§ REQUIRED TASK:
All the data must come back unchanged, except that pictures are left out.

§ DATA LINES:

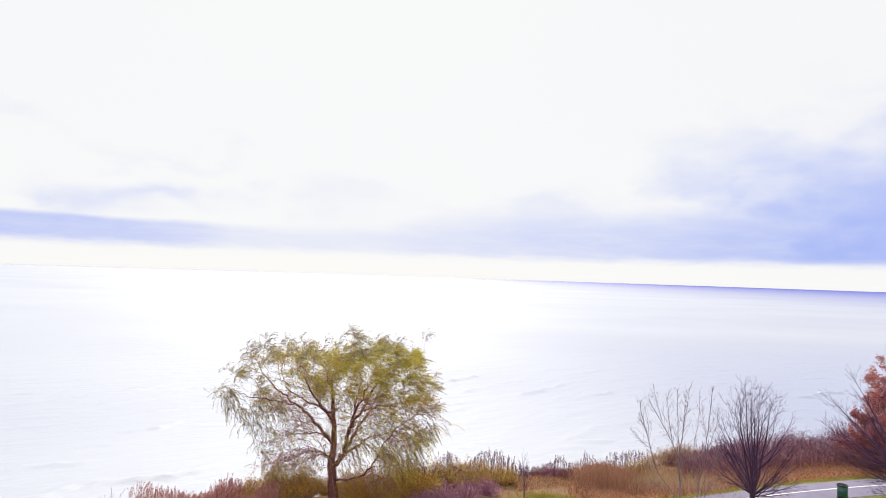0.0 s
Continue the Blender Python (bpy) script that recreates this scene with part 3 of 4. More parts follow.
def willow():
    rng = np.random.default_rng(11)
    tree = thing("willow_tree", WILLOW[0], WILLOW[1], 0, "large old willow with olive and yellow drooping leaves by the lake", "tree")
    wood = Branching()
    trunk_r = np.array([0.36, 0.27, 0.235, 0.225, 0.165, 0.135, 0.105, 0.075, 0.045])
    t = np.linspace(0, len(WILLOW_TRUNK) - 1, 27)
    trunk = np.stack([np.interp(t, np.arange(len(WILLOW_TRUNK)), np.array(WILLOW_TRUNK)[:, i]) for i in range(3)], 1)
    trunk[3:-1] += rng.normal(size=(23, 3)) * (0.02, 0.02, 0)
    wood.chain(trunk, -1, np.interp(t, np.arange(len(WILLOW_TRUNK)), trunk_r))
    for pts, r in WILLOW_LIMBS:
        pts = np.array(pts, float)
        t = np.linspace(0, len(pts) - 1, len(pts) * 4)
        fine = np.stack([np.interp(t, np.arange(len(pts)), pts[:, i]) for i in range(3)], 1)
        fine[1:-1] = (fine[1:-1] * 2 + fine[:-2] + fine[2:]) / 4 + rng.normal(size=(len(fine) - 2, 3)) * 0.045
        wood.chain(fine[1:], int(np.argmin(np.linalg.norm(wood.p - fine[0], axis=1))), np.linspace(r, r * 0.17, len(fine) - 1))
    big = len(wood.runs)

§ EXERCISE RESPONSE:
0.0 s
Continue the Blender Python (bpy) script that recreates this scene with part 3 of 4. More parts follow.
def willow():
    rng = np.random.default_rng(11)
    tree = thing("willow_tree", WILLOW[0], WILLOW[1], 0, "large old willow with olive and yellow drooping leaves by the lake", "tree")
    wood = Branching()
    trunk_r = np.array([0.36, 0.27, 0.235, 0.225, 0.165, 0.135, 0.105, 0.075, 0.045])
    t = np.linspace(0, len(WILLOW_TRUNK) - 1, 27)
    trunk = np.stack([np.interp(t, np.arange(len(WILLOW_TRUNK)), np.array(WILLOW_TRUNK)[:, i]) for i in range(3)], 1)
    trunk[3:-1] += rng.normal(size=(23, 3)) * (0.02, 0.02, 0)
    wood.chain(trunk, -1, np.interp(t, np.arange(len(WILLOW_TRUNK)), trunk_r))
    for pts, r in WILLOW_LIMBS:
        pts = np.array(pts, float)
        t = np.linspace(0, len(pts) - 1, len(pts) * 4)
        fine = np.stack([np.interp(t, np.arange(len(pts)), pts[:, i]) for i in range(3)], 1)
        fine[1:-1] = (fine[1:-1] * 2 + fine[:-2] + fine[2:]) / 4 + rng.normal(size=(len(fine) - 2, 3)) * 0.045
        wood.chain(fine[1:], int(np.argmin(np.linalg.norm(wood.p - fine[0], axis=1))), np.linspace(r, r * 0.17, len(fine) - 1))
    big = len(wood.runs)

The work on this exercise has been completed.